People used to conceive of “online extremism” as distinct from the extremism that took form in the physical world. If anything, the racism and bigotry on internet message boards felt a little less dangerous than the prospect of Ku Klux Klan marches or skinhead rallies.
Now, online extremism is just regular extremism on steroids. There is no offline equivalent of the experience of being algorithmically nudged toward a more strident version of your existing beliefs, or having an invisible hand steer you from gaming videos to neo-Nazism. The internet is now the place where the seeds of extremism are planted and watered, where platform incentives guide creators toward the ideological poles, and where people with hateful and violent beliefs can find and feed off one another.
So the pattern continues. People become fluent in the culture of online extremism, they make and consume edgy memes, they cluster and harden.
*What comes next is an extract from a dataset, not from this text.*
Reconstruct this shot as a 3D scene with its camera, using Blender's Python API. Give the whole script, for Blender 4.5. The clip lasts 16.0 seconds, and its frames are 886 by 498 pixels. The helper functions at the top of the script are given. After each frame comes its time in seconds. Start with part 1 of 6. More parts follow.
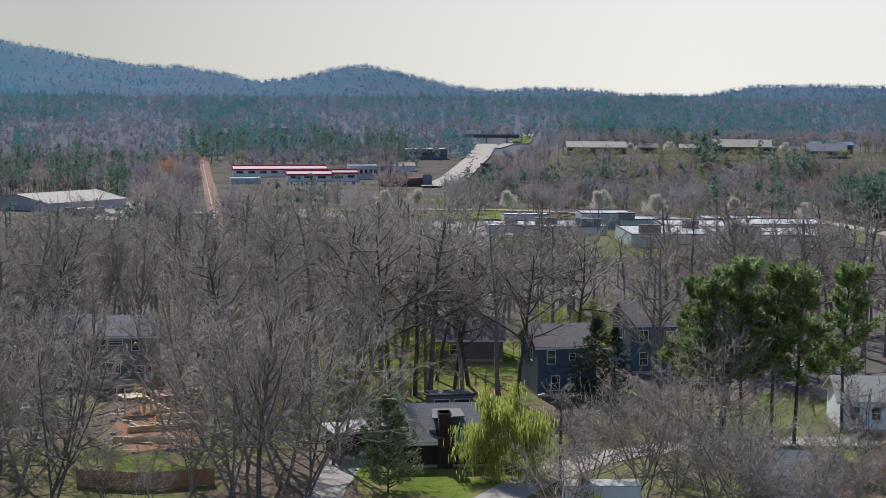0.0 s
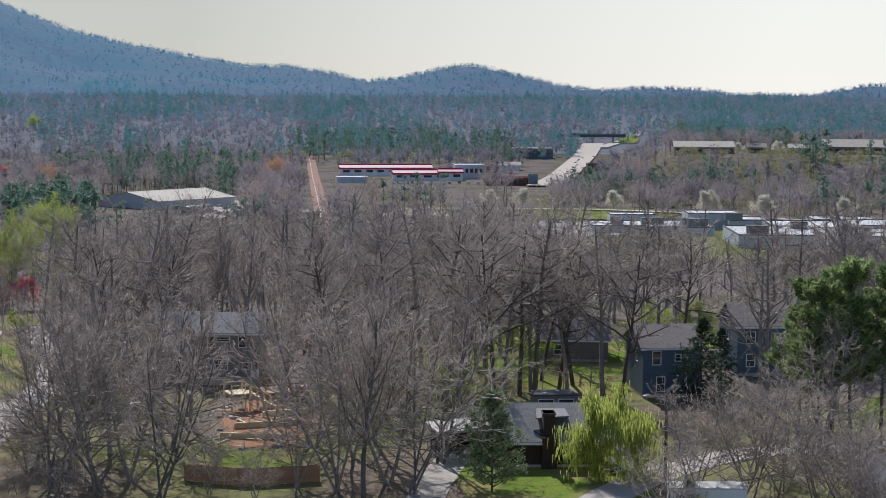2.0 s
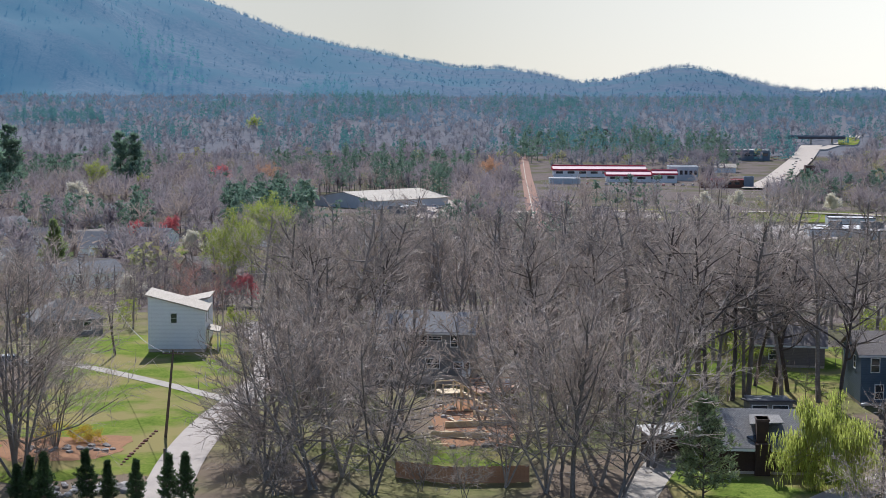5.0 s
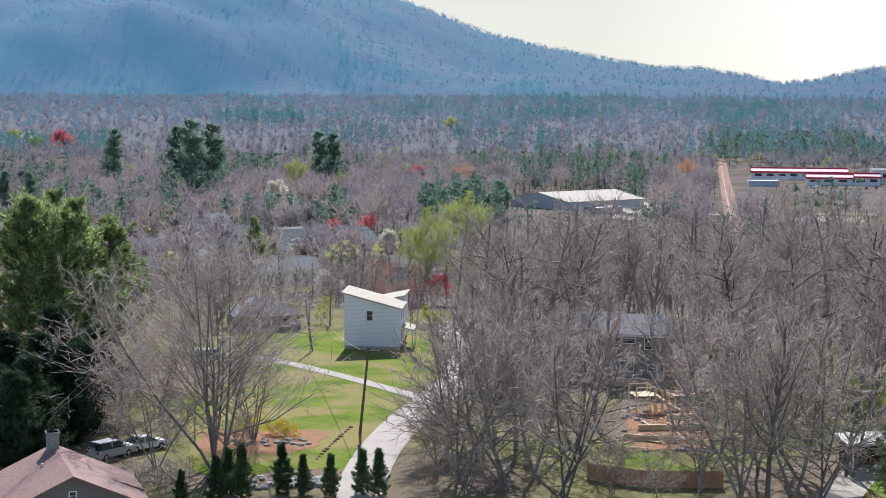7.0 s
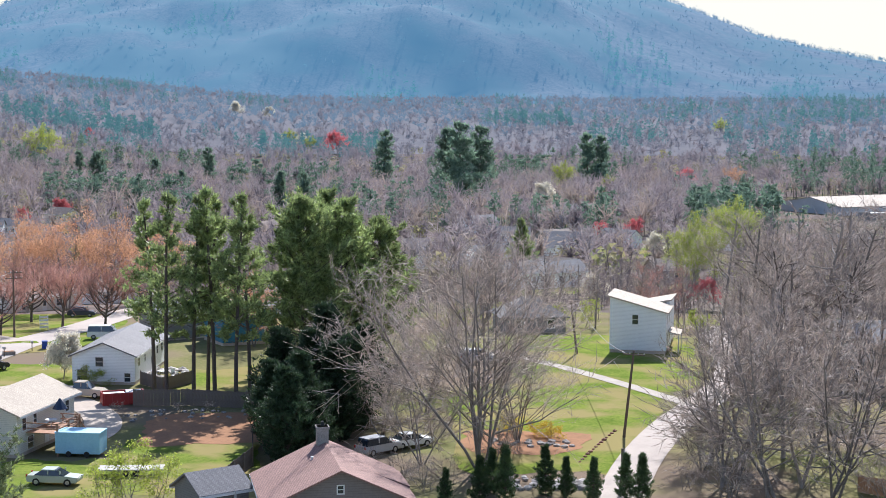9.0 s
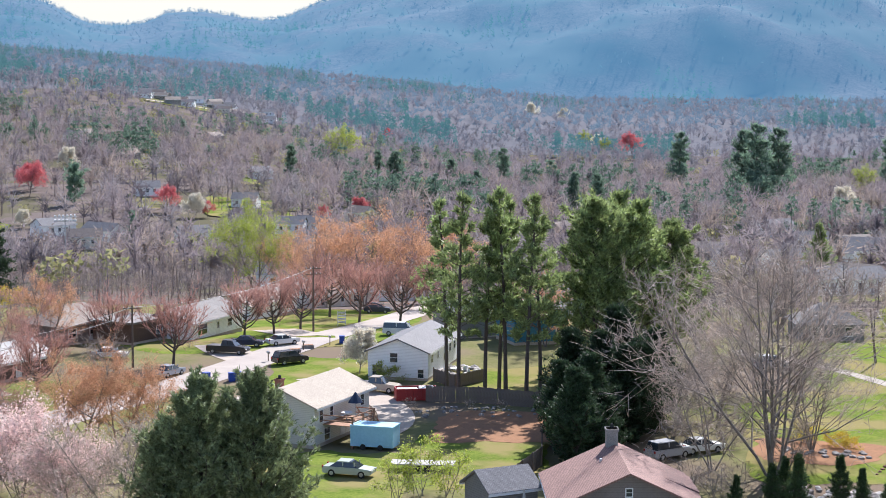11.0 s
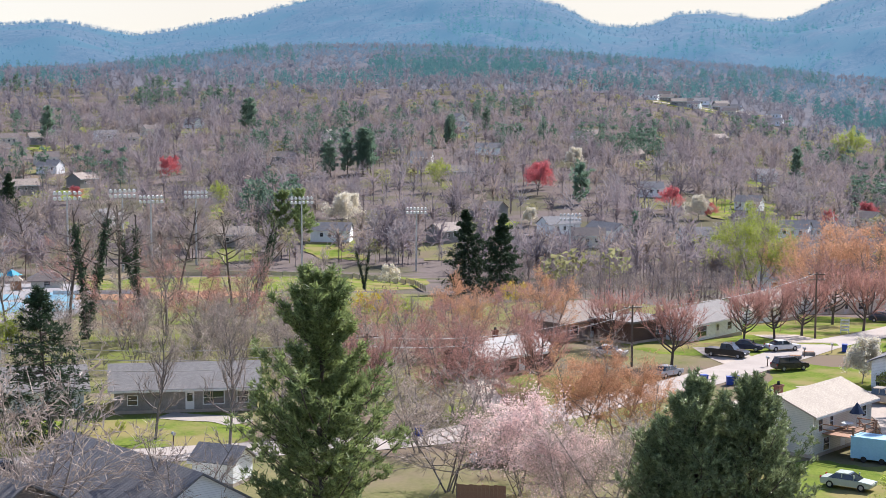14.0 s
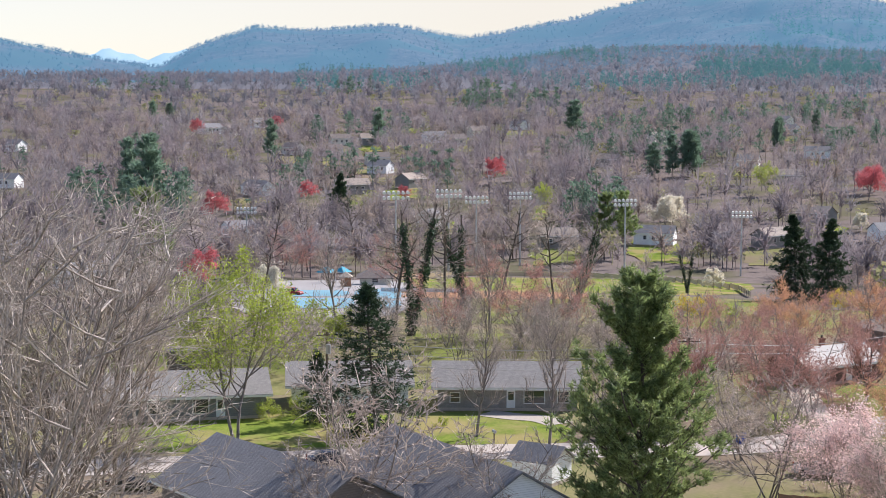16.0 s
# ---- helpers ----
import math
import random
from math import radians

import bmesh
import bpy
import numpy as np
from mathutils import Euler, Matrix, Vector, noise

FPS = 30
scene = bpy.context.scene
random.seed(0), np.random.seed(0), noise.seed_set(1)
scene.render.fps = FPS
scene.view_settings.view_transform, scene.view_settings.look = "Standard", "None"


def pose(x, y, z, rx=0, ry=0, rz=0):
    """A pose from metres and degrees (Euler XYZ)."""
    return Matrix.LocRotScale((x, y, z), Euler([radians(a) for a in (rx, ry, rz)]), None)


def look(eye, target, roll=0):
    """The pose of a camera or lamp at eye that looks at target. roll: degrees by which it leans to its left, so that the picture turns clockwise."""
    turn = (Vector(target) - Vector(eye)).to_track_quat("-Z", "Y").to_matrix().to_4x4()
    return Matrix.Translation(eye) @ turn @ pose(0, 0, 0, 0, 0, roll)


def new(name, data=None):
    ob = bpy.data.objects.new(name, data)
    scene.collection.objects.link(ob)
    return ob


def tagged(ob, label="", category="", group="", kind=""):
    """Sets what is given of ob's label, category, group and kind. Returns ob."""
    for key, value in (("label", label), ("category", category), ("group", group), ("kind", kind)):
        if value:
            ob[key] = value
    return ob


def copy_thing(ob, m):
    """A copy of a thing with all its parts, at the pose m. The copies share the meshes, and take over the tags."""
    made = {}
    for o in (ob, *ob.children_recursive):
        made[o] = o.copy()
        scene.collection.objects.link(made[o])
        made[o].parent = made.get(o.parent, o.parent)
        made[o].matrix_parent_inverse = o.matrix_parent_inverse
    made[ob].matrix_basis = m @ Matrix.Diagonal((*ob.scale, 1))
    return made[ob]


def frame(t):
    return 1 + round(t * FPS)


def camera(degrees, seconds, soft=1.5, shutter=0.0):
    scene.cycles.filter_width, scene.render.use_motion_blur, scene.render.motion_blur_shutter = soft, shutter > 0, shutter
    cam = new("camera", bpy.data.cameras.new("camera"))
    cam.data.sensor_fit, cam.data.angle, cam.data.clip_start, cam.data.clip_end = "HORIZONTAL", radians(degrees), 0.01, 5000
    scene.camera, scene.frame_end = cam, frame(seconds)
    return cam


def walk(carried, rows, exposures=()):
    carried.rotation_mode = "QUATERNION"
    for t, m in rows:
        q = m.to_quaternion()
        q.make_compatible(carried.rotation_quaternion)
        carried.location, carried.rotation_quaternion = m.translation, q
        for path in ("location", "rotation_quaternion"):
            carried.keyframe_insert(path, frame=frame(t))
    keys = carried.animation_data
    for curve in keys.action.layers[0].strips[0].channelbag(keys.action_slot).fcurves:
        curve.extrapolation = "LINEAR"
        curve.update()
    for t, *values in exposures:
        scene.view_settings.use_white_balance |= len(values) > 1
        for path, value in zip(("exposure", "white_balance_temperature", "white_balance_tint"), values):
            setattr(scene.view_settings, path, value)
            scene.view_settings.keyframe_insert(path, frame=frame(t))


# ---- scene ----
# The camera hangs still at drone height and pans to its left.
cam = camera(29.40, 16.0, soft=0.8)
EYE = 36.0
ROWS = [  # seconds, yaw, pitch, roll
    (0.0, -0.000, -5.544, 0.292),
    (0.5, 0.766, -5.561, 0.265),
    (1.0, 1.546, -5.571, 0.264),
    (1.5, 2.539, -5.587, 0.256),
    (2.0, 3.584, -5.585, 0.272),
    (2.5, 4.579, -5.573, 0.237),
    (3.0, 5.689, -5.574, 0.212),
    (3.5, 6.919, -5.571, 0.216),
    (4.0, 8.217, -5.572, 0.193),
    (6.5, 15.452, -5.586, 0.294),
    (7.0, 17.436, -5.585, 0.300),
    (7.5, 19.589, -5.572, 0.309),
    (8.0, 21.724, -5.547, 0.285),
    (8.5, 24.115, -5.550, 0.271),
    (9.0, 26.497, -5.547, 0.251),
    (11.5, 39.136, -5.555, 0.282),
    (12.0, 41.918, -5.567, 0.281),
    (12.5, 44.754, -5.579, 0.242),
    (13.0, 47.688, -5.582, 0.244),
    (13.5, 50.494, -5.578, 0.285),
    (14.0, 53.418, -5.569, 0.282),
    (14.5, 56.263, -5.545, 0.270),
    (15.0, 59.007, -5.546, 0.237),
    (15.5, 61.742, -5.541, 0.226),
    (16.0, 64.389, -5.550, 0.257),
]
EXPOSURES = [(0.0, 0.04, 5880, 9), (4.0, 0.31, 5880, 10), (6.5, 0.54, 5900, 10), (8.0, 0.87, 5980, 11), (12.0, 0.97, 6080, 14), (16.0, 0.81, 6300, 15)]
walk(cam, [(t, pose(0, 0, EYE, 90 + pitch, 0, yaw) @ pose(0, 0, 0, 0, 0, roll)) for t, yaw, pitch, roll in ROWS], EXPOSURES)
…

And once in a while, one of them erupts.
In the coming days, we should attempt to find meaning in the lives of the victims of the Christchurch attack, and not glorify the attention-grabbing tactics of the alleged gunman. We should also address the specific horror of anti-Muslim violence.
At the same time, we need to understand and address the poisonous pipeline of extremism that has emerged over the past several years, whose ultimate effects are impossible to quantify but clearly far too big to ignore. It’s not going away, and it’s not particularly getting better. We will feel it for years to come.